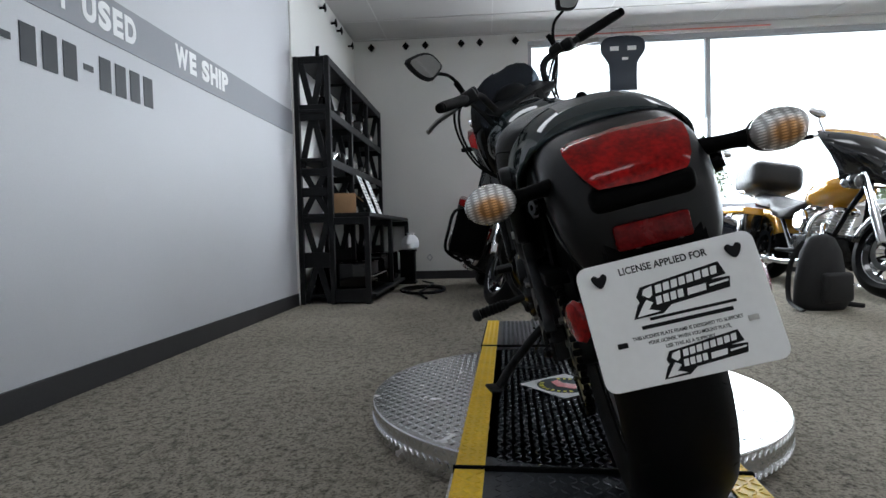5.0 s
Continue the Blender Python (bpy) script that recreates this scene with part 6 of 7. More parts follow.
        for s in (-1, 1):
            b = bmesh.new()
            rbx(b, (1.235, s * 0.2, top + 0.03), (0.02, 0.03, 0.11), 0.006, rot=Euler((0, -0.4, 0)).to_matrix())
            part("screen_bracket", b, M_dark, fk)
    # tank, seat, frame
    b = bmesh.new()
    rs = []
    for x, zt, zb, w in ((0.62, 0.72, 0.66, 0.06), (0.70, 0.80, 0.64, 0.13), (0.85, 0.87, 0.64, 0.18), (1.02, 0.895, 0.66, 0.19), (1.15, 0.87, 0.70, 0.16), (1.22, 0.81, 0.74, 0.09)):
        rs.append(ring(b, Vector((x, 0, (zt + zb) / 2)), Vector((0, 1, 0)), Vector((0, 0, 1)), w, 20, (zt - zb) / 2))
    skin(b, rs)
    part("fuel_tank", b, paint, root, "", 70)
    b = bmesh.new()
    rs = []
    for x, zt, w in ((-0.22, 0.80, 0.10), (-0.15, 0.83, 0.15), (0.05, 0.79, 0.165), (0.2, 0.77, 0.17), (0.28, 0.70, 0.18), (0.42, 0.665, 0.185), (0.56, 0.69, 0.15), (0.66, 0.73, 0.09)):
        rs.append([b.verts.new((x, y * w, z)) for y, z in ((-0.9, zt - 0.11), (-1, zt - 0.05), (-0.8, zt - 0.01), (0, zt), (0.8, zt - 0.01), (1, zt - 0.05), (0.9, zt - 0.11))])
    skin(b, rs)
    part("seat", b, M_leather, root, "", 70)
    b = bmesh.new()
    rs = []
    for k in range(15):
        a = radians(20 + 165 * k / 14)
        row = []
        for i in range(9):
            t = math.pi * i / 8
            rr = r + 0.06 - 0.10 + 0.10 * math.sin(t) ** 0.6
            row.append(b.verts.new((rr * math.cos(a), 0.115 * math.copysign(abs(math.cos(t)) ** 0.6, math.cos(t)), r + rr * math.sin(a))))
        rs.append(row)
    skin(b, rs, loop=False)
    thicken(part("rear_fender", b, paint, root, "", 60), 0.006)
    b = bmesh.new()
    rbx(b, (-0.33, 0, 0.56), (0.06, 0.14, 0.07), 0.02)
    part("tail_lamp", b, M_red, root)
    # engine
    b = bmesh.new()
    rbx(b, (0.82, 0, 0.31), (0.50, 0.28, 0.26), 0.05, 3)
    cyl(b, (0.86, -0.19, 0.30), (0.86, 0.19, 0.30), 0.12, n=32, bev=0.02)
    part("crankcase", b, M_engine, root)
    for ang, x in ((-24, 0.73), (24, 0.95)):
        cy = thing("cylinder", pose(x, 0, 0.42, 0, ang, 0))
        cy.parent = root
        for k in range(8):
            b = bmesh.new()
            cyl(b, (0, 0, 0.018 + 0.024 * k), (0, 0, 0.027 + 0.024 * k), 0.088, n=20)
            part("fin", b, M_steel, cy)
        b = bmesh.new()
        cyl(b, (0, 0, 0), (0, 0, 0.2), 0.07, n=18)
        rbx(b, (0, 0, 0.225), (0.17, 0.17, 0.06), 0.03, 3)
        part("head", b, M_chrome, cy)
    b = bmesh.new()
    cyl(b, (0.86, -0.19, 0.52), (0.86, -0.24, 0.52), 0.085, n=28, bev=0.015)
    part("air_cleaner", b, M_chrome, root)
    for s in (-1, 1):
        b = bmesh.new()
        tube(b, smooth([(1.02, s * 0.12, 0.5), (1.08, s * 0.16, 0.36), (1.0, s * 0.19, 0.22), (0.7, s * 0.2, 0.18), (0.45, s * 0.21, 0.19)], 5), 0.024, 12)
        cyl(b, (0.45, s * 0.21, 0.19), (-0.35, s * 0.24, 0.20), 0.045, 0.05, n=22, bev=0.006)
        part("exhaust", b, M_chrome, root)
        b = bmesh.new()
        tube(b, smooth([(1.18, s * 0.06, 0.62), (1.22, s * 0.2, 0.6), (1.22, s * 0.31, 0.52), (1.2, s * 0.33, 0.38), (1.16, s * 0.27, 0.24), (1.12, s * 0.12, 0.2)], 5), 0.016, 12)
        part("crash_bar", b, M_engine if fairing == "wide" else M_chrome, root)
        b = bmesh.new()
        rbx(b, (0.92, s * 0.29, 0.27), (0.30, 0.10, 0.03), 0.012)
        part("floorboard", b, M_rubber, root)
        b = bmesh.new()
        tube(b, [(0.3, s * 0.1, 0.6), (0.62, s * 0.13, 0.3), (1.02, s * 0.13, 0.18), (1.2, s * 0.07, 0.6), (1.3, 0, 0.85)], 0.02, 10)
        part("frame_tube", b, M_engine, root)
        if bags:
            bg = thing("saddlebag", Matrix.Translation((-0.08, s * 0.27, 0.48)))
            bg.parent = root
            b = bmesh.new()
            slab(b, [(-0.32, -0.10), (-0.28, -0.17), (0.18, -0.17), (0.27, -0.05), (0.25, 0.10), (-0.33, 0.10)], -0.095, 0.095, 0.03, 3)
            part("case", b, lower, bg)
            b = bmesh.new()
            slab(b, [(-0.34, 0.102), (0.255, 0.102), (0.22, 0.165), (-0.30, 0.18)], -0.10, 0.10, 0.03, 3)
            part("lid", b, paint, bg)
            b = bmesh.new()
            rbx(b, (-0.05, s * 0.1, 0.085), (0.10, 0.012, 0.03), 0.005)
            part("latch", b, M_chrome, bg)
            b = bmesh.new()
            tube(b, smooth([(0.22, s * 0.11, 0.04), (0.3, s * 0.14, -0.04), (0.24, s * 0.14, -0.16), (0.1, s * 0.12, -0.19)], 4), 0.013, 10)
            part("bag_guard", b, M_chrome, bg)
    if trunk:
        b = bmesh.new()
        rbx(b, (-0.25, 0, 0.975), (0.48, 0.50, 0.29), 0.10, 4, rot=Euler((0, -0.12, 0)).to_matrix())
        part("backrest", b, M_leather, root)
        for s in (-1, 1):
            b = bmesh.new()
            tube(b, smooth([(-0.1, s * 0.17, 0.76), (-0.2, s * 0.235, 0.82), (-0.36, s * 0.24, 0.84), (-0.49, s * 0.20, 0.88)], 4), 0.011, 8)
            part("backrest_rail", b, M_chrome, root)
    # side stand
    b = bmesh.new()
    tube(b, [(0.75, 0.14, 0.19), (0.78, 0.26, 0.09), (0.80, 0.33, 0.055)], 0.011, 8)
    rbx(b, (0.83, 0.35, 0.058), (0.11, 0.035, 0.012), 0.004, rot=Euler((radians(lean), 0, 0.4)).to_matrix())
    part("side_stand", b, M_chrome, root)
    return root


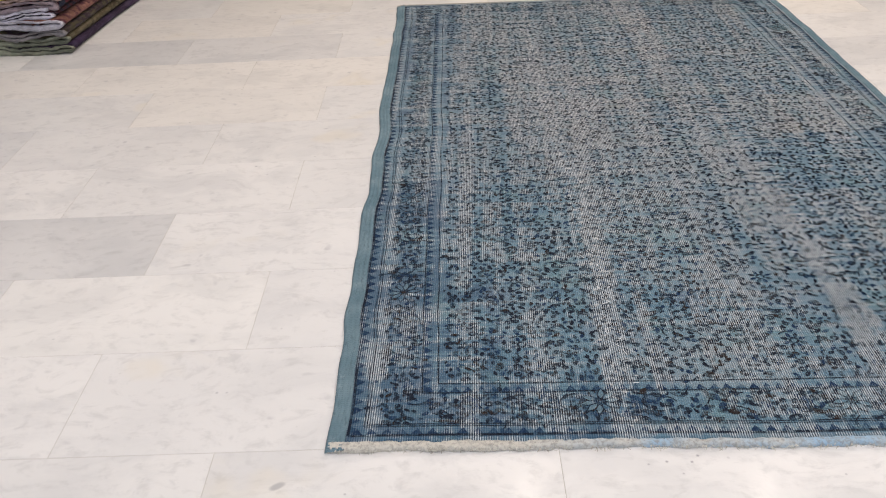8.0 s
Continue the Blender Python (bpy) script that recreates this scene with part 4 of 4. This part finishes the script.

**Challenge**: How many lines in the entries contain the string "that"? Answer with the number only.

**Full solution**: 2